Born to Romanian immigrants in Canton, Ohio in 1922 into a Depression era middle class family, Klamer nevertheless excelled at studies, graduating in ancient and modern history at George Washington University with an additional B.S. marketing degree from Ohio State University, and which he followed up with postgraduate work in engineering at the University of Michigan. World War II interrupted his career as he went on to graduate from the U.S. Navy Midshipman School at Northwestern University in 1943, serving with distinction as a combat Navy officer in the the South Pacific theater afterwards.

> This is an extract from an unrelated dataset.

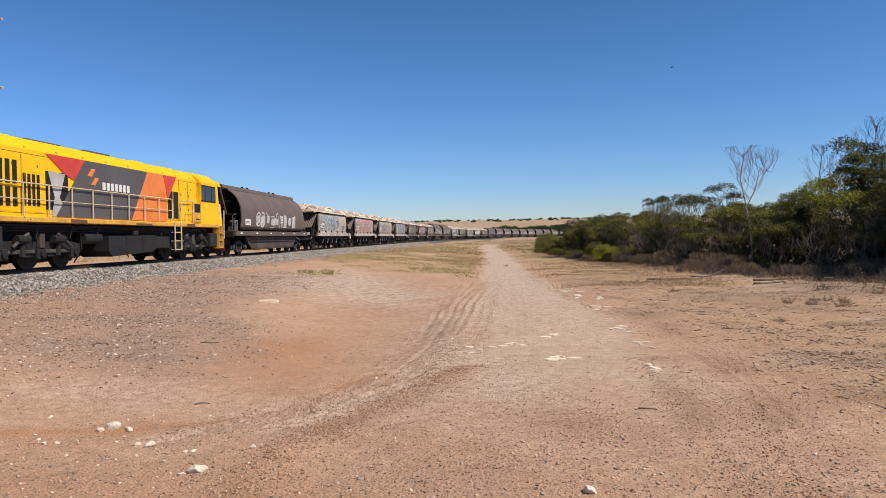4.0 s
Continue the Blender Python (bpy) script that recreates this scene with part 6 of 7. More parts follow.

Upon the war's ending, he started his own advertising agency, went to work for Ideal Toy Company and then became an executive in Eldon Industries where he pioneered in the use of unbreakable polyethylene plastic toys. In 1959, Klamer developed the product for which he is best known when he approached then president of game company Milton Bradley, James Shea, Sr., with a proposal for an art center concept. This proposal was turned down, but Klamer was asked instead to develop a game in celebration of the 100th anniversary of the founding of the Milton Bradley Company. This resulted eventually in the celebrated 1960 board game, The Game of Life.

In the 1960's Reuben operated his own company, The Toy Development Center, Inc., he founded in 1964. [1] While Reuben's primary work concerned the development of toys and games, he occasionally provided prop services to the motion picture industry. It was his build of a prop gun, used in the television series The Man from U.N.C.L.E. that eventually attracted the attention of Roddenberry.

During a brief hiatus in the 1970's Klamer developed and taught a course in Creative Technology for the University of Hawaii at his Creative Development Center in Kona. In a remarkable career spanning six decades he is credited with more than 200 game and toy products, including the classic Fisher-Price Preschool Trainer Skates introduced in 1984. Hasbro/Milton Bradley, Mattel/Fisher-Price, Tupperware, Coca-Cola, and Sears Roebuck & Co. were among Klamer's many current and former partners.

Despite having more than 200 products to his name, it was predominantly The Game of Life for which he is most renowned, and which became part of the permanent "Archives of Family Life" at the Smithsonian Institution in Washington D.C. The toy and game industry has showered Klamer with honors for this products, including the 2000 induction into the "Hasbro Inventor's Hall of Fame", the 2005 induction into the "Toy Industry Hall of Fame", and the 2009 "Lifetime Achievement Award" by the Toy and Game Inventor Expo as well as becoming a "Citizen of Honor" in his native state of Ohio.